The temple properties having, in their Lordships' opinion, been dedicated for the use of the temples, the only remaining question is whether they constituted a public religious trust within the meaning of S.92, Civil PC Had there been any sufficient reason for holding that these temples and their endowment were originally dedicated for the tarwad, and so were private trusts, their Lordships would have been slow to hold that the admission of the public in later times possibly owing to altered conditions, would affect the private character of the trusts. As it is, they are of opinion that the learned Judges of the High Court were justified in presuming from the evidence as to public user which is all one way that the temples and their endowment were public religious trusts. They will therefore humbly advise His Majesty that the appeals fail and should be dismissed.

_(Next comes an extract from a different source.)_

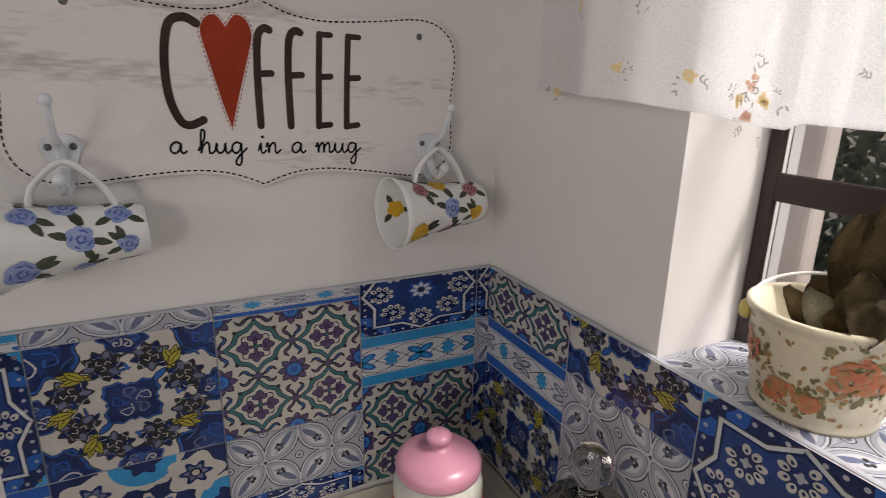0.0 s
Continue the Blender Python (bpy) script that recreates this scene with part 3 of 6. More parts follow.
hand(yellow, "POR ÚLTIMO", 0.0065, -0.1119, 0.1277, 0.0240, 0.0022, M_BROWNINK)
script(torta, "O que", -0.0191, 0.0986, 0.0926, 0.0486, 0.0074, M_BLUEINK)
script(torta, "eu tenho", 0.0125, 0.0471, 0.1382, 0.0390, 0.0064, M_BLUEINK)
script(torta, "de", -0.0676, 0.0022, 0.0426, 0.0400, 0.0070, M_BLUEINK)
hand(torta, "TORTA", 0.0221, -0.0015, 0.1330, 0.0390, 0.0080, M_RED, 0, 1.0, 0.010, 0.06)
script(torta, "eu tenho", 0.0066, -0.0545, 0.1353, 0.0390, 0.0064, M_BLUEINK)
script(torta, "de", -0.0824, -0.0949, 0.0426, 0.0400, 0.0070, M_BLUEINK)
hand(torta, "FELiZ", 0.0184, -0.1038, 0.1029, 0.0442, 0.0076, M_RED, 0, 1.0, 0.012, 0.06)
script(baking, "akin", -0.0142, 0.0498, 0.0537, 0.0312, 0.0026, M_PLUM)
script(baking, "is", -0.0209, 0.0342, 0.0224, 0.0149, 0.0022, M_PLUM)
hand(baking, "MY", -0.0261, 0.0104, 0.0299, 0.0208, 0.0026, M_PLUM)
hand(baking, "SUPERPOWER", -0.0119, -0.0149, 0.1179, 0.0297, 0.0027, M_PLUM)
script(baking, "the", 0.0716, 0.0126, 0.0343, 0.0312, 0.0022, M_PLUM)
script(baking, "& my", -0.0597, -0.0439, 0.0403, 0.0312, 0.0022, M_PLUM)
script(baking, "apron", 0.0067, -0.0535, 0.0896, 0.0505, 0.0032, M_PLUM)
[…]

After special leave to appeal had been granted, the Advocate-General of Madras obtained an order from the High Court certifying that, as the respondents were unable to raise funds to defend the appeal, he was a proper person to be brought on the record. In these circumstances the learned counsel for the respondents were instructed to appear on behalf of the Secretary of State, who will recover the costs of this appeal from the second defendant who was brought on the record as the successor of defendant 1, who died after the institution of the suit.